Thinking Outside
Bill Sherwonit ’71 has climbed Denali, North America’s tallest mountain. He’s authored nine books on topics like the Iditarod, Denali National Park, bears, and Alaska’s state parks system. A columnist for the Anchorage Daily News, he’s a well-known advocate for the state’s wilderness, especially the surprising amount in and around Anchorage itself, where Sherwonit lives with his wife, Dulcy Boehle.
Yet when Sherwonit graduated from Bates with a geology major, his fascination with the outdoors was still two careers away.
After Bates, he earned a master’s and headed to Alaska to be a geologist. “Some part of me knew that I was going home,” recalls the Connecticut native. And the state, heavily reliant on mining and oil exploration, should’ve been geologist heaven — but Sherwonit didn’t feel it. On a minerals exploration crew, he worked with people who loved geology far more than he did. “I had my first midlife crisis in my late 20s,” he says. So he left Alaska determined to “find something that I could love as much as those guys loved geology.”
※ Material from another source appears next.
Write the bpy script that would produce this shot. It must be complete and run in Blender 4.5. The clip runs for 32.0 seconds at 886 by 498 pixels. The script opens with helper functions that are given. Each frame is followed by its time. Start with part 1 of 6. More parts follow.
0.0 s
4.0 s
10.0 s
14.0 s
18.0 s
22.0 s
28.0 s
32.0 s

Retreating to the Los Angeles area, he enrolled in a photojournalism program that included a newswriting course. The science-minded Sherwonit embraced the logic of newswriting, “the whole inverted-pyramid thing.” After a few years, it was back to Alaska as a reporter for the now-defunct Anchorage Times, first covering sports, then the outdoors.
In Alaska, the outdoors beat goes on and on. Sherwonit covered the Iditarod, the Masters of sled-dog racing. He spent time with mountain climbers trying to scale Denali, which led to his own 1987 ascent of the 20,320-foot peak as part of a guided group. Just happy to be on the mountain, Sherwonit recalls other climbers for whom not making the top meant failure. “There’s always talk of conquering a mountain,” Sherwonit says. “I don’t buy that notion, because factors beyond your control, like the weather, often determine success or ‘failure.’”
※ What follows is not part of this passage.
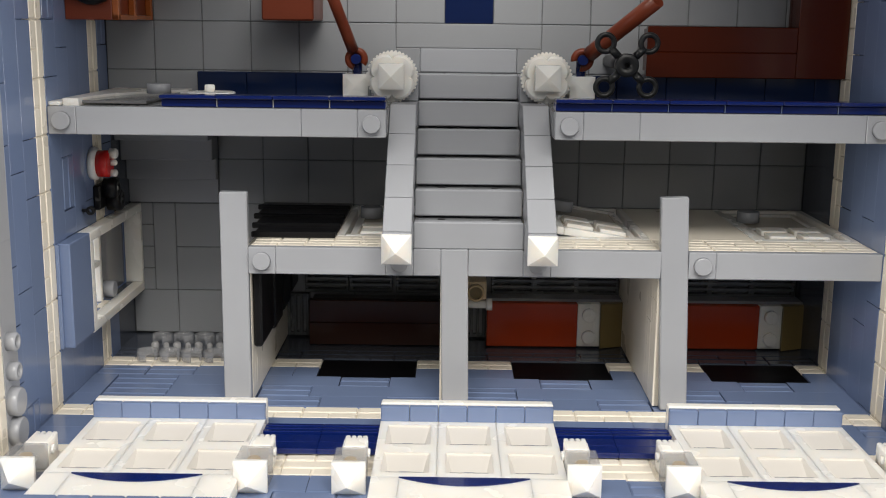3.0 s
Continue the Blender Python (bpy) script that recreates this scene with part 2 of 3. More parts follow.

While bagging peaks isn’t his goal, Sherwonit admits that Denali has “an incredible allure, a special magic.” And it’s a great subject for writers. Sherwonit’s Denali books include To the Top of Denali: Climbing Adventures on North America’s Highest Peak, which he calls “a consistent seller” for more than a decade. There’s also Denali: A Literary Anthology. “I feel it’s a wonderful collection, but putting ‘literary’ in the title was a kiss of death. Sales have been horrible.” A recent project is Denali: The Complete Guide, which gives the big picture of the Denali experience.
Then there’s Iditarod: The Great Race to Nome. “The Iditarod is not necessarily mushers against mushers,” he explains, “but mushers and their dogs taking on the challenge of Alaska. Just as Denali captures the public’s imagination, so does the Iditarod. Alaskans might disagree vehemently on other issues, but they agree that the Iditarod is amazing.”
An ingrained fascination with confronting nature might also reflect the state’s alive-and-well frontier mentality, says Sherwonit (whose Web site is www.billsherwonit.alaskawriters.com). A prevailing Alaskan notion, he says, is that natural resources are both boundless and available “for us to use, subdue, conquer. Things get measured in terms of their importance to our species.
“But that’s not the only measuring stick — a lot of things, wildlife or whatever, are inherently valuable for themselves.”
As for life in Anchorage, Sherwonit worries how development “nibbles away” at the city’s beloved public parks, bike trails, and other green spaces. “I don’t think we’re going to lose all what makes Anchorage special, but it’s still worth fighting for.”